Comme un vol de charognards au-dessus de l’océan

Un avion long courrier qui s’abîme au milieu de l’océan avec plus de deux cents personnes, voilà une bien triste tragédie. Faut-il vraiment y ajouter la frénésie morbide, le voyeurisme indécent, la sensiblerie dégoulinante et l’ignorance pontifiante que les médias nous infligent à chaque fois qu’une telle catastrophe se produit?

Durant les premières heures qui suivent l’annonce de l’accident, les journaux télévisés consacrent un temps interminable à évoquer la catastrophe, beaucoup plus qu’il n’en faut pour nous livrer le peu d'informations disponibles à ce moment. De nombreuses questions intéressantes ne sont pas abordées, on se contente de répéter cent fois les mêmes phrases afin de faire durer le sujet et de créer ainsi une ambiance de crise. Les breaking news intercalées ne nous apprennent que rarement quelque chose de nouveau et contribuent seulement au rythme trépidant de la soirée.

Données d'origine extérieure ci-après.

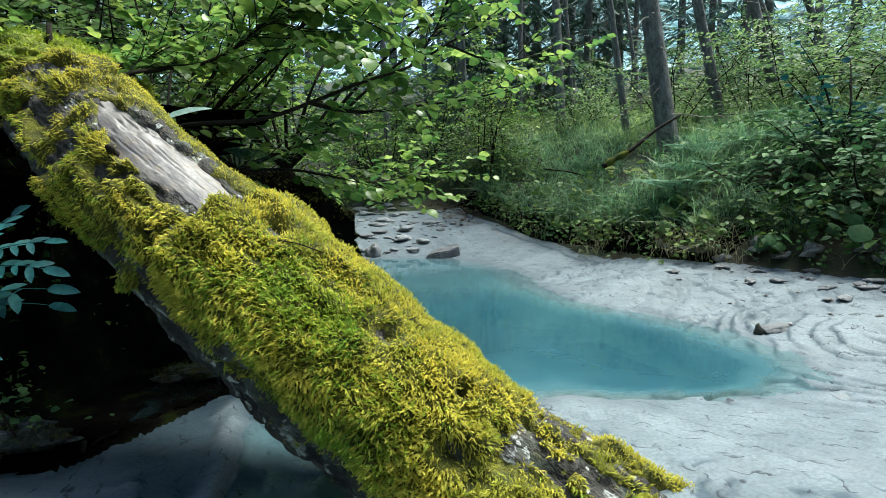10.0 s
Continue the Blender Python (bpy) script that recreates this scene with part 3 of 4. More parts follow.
def unit(a):
    return a / (np.linalg.norm(a, axis=-1, keepdims=True) + 1e-9)


def leaves_mesh(name, places, dirs, sizes, material, parent, rs, shapes=None, label="", tilt=0.35):
    """Many leaves as one mesh. They lie near the level, with a random tilt."""
    shapes = shapes or [leaf_shape(0.45), leaf_shape(0.48, 0.05, 0.35), leaf_shape(0.40, 0.12, 0.1)]
    places, dirs, sizes = np.array(places), np.array(dirs), np.array(sizes)
    up = np.array([0, 0, 1.0]) + rs.normal(0, tilt, (len(places), 3))
    vs, fs, n = [], [], 0
    for k, (bv, bf) in enumerate(shapes):
        m = np.arange(len(places)) % len(shapes) == k
        if not m.any():
            continue
        v, f = stamp(bv, bf, frames_from(places[m], dirs[m], up[m], sizes[m]))
        vs.append(v)
        fs.append(f + n)
        n += len(v)
    ob = mesh_object(name, np.concatenate(vs), np.concatenate(fs), material, parent, label=label)
    return tagged(ob, kind="stuff")


def twig_leaves(line, rs, step=0.05, size=(0.06, 0.10), start=0.15):
    """Leaves in turn on both sides of a twig."""
    pts = np.array([tuple(p) for p in line])
    seg = np.linalg.norm(np.diff(pts, axis=0), axis=1)
    cum = np.concatenate([[0], np.cumsum(seg)])
    P, D, S, s, k = [], [], [], cum[-1] * start, 0
    while s < cum[-1]:
        i = min(np.searchsorted(cum, s, "right") - 1, len(seg) - 1)
        p = pts[i] + (pts[i + 1] - pts[i]) * (s - cum[i]) / seg[i]
        d = unit(pts[i + 1] - pts[i])
        side = unit(np.cross(d, [0, 0, 1.0])) * (1 if k % 2 else -1)
        o = unit(d * 0.6 + side * rs.uniform(0.6, 1.1) + np.array([0, 0, rs.uniform(-0.5, 0.15)]))
        P.append(p + o * 0.012)
        D.append(o)
        S.append(rs.uniform(*size))
        s += step * rs.uniform(0.6, 1.4)
        k += 1
    P.append(pts[-1])
    D.append(unit(pts[-1] - pts[-2]) + np.array([0, 0, -0.2]))
    S.append(rs.uniform(*size))
    return P, D, S


def curved(p, d, ln, rs, sag=0.15, n=6):
    """A wandering line from p along d."""
    p, d = np.array(p, float), unit(np.array(d, float))
    out = [p]
    for k in range(n):
        d = unit(d + rs.normal(0, 0.10, 3) + np.array([0, 0, -sag / n]))
        out.append(out[-1] + d * ln / n)
    return [Vector(q) for q in out]


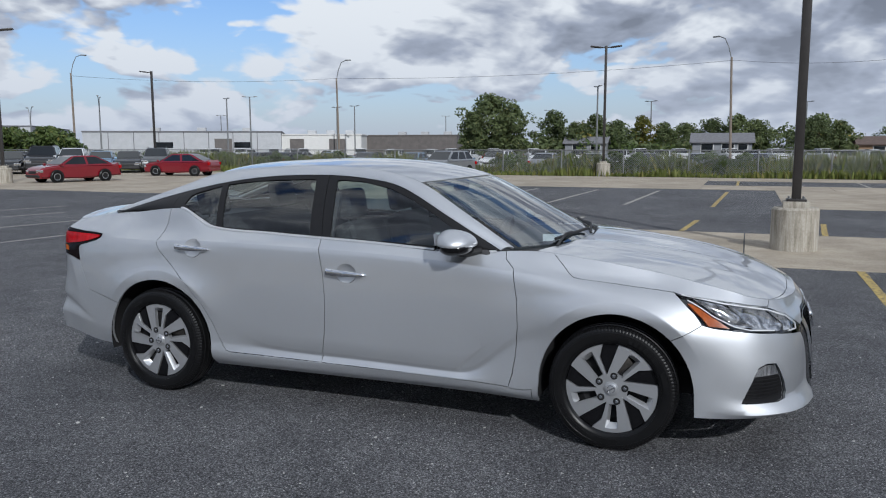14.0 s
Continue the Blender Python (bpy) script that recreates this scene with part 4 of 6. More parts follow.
def tyre_mesh():
    half = [(0.0, .3265), (.020, .3265), (.023, .319), (.029, .319), (.032, .3262), (.056, .325), (.059, .318), (.065, .318), (.068, .3235), (.084, .320)]
    side = [(.096, .311), (.1005, .3015), (.1025, .3005), (.1030, .2985), (.1045, .2900), (.1060, .2892), (.1060, .2880), (.1052, .2870), (.1055, .282), (.1055, .266), (.102, .251), (.097, .243), (.094, .240), (.092, .2355), (.084, .2315)]
    prof = [(-a, r) for a, r in reversed(half + side)] + (half + side)[1:]
    n = 440
    bm = bmesh.new()
    rings = []
    for k in range(n):
        groove = k % 4 == 0
        c, s = math.cos(k * math.tau / n), math.sin(k * math.tau / n)
        row = []
        for a, r in prof:
            rr = r - (0.0026 if groove and abs(a) > .067 and r > .297 else 0)
            row.append(bm.verts.new((a, rr * s, rr * c)))
        rings.append(row)
    for k in range(n):
        for i in range(len(prof) - 1):
            bm.faces.new((rings[k][i], rings[k][i + 1], rings[(k + 1) % n][i + 1], rings[(k + 1) % n][i]))
    bmesh.ops.recalc_face_normals(bm, faces=bm.faces)
    # raised marks on the sidewall, plain bars in place of lettering, and a thin rib
    def mark(r0, r1, d0, d1, x0=.1046, t=.0028):
        q = []
        for d in np.linspace(d0, d1, max(2, int(abs(d1 - d0) / 4) + 2)):
            q.append((r0, d))
        top = [Vector((x0, r1 * math.sin(radians(d)), r1 * math.cos(radians(d)))) for _, d in q]
        low = [Vector((x0 + .001, r0 * math.sin(radians(d)), r0 * math.cos(radians(d)))) for _, d in q]
        extrude_poly(bm, top + low[::-1], (t, 0, 0))
    for d in (56, 62, 68, 74, 80, 86, 92):
        mark(.258, .283, d, d + 3.8)
    for d in (-118, -113, -108, -103, -98, -93, -88, -82, -77):
        mark(.262, .280, d, d + 3.0)
    mark(.258, .287, 104, 126, .1045, .0022)
    mark(.258, .287, -150, -126, .1045, .0022)
    mark(.262, .276, -40, -24, .1047, .002)
    mark(.2475, .2487, -175, 175, .1000, .0022)
    return mesh_of("tyre", bm, RUBBER, angle=17)


SPOKE, INSERT, TYRE = spoke_mesh(), insert_mesh(), tyre_mesh()
RIM = mesh_of("rim", lathe_bm([(.086, .2325), (.091, .2335), (.0935, .2365), (.090, .2385), (.078, .2380), (.050, .222), (-.02, .212), (-.09, .222), (-.1, .232)], 72), BLACK_GLOSS)
DISC = mesh_of("brake_disc", lathe_bm([(.030, .0), (.030, .075), (.018, .078), (.018, .142), (.002, .142), (.002, .0)], 48), STEEL)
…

Dès les premières minutes, des reporters se ruent dans les couloirs de l’aéroport de destination afin d’y questionner des voyageurs qui ignorent encore ce qui s'est passé, qui ne pourront donc donner aucune réponse intéressante mais qui vont certainement s’alarmer de la nouvelle répandue par les journalistes. Peut-être même parviendra-t-on à déclencher – et à filmer surtout – un petit mouvement de panique devant le check-in? Une fois que les familles touchées auront été repérées, on pourra alors tourner les habituels gros plans sur des visages en larmes afin de maximiser l’émotion des téléspectateurs.

Pendant ce temps, les journalistes commencent leur travail de procureur. La compagnie ne veut pas faire de déclaration. Les autorités se refusent à tout commentaire. Les passagers des autres vols n’ont pas été informés. Les proches des victimes sont laissés sans nouvelles. On ignore encore les causes de l'accident mais il est possible que… Des témoins affirment avoir vu… On croit savoir… Sur les chaînes françaises, on s’empresse toutefois de souligner les qualités de l’industrie aéronautique française et la rareté des accidents de la compagnie Air France. Cela rend la catastrophe d’autant plus mystérieuse. Confortablement installées dans leur studio, des présentatrices pomponnées prennent des airs sévères pour apostropher les experts: «Nous sommes en 2009, au XXIe siècle, comment se fait-il qu’on ait pas encore retrouvé la trace de cet avion? A quoi servent donc les balises?» Et de conclure gravement: «Ce soir, les questions sont nombreuses mais les réponses manquent cruellement.»

Les jours suivants, divers hauts dirigeants seront soumis à des interrogatoires quant à leur responsabilité. On demandera par trois fois au directeur général de la compagnie s’il ne cache rien. Personne ne s’attend véritablement à ce qu’il réponde: «Oui, je cache quelque chose.» Mais tout le monde continuera de le soupçonner. Le peuple réclame un coupable à pendre; un directeur peut parfaitement faire l’affaire. En parallèle et plus discrètement, la presse vertueuse s’indignera de ce que «des individus peu scrupuleux» auront réservé des noms de domaines internet évoquant la tragédie, uniquement «pour faire du profit». C’est très vilain de vouloir tirer profit du malheur des autres.

Pendant deux ou trois jours, l’événement, les recherches, l’enquête feront encore la une. Puis le sujet sera relégué en deuxième, puis en troisième place, avec une durée de plus en plus courte. Au bout de deux semaines, on n'en parlera plus; jusqu’à la prochaine catastrophe. Espérons qu’il y en aura le moins possible, car cette délectation médiatique est décidément horripilante.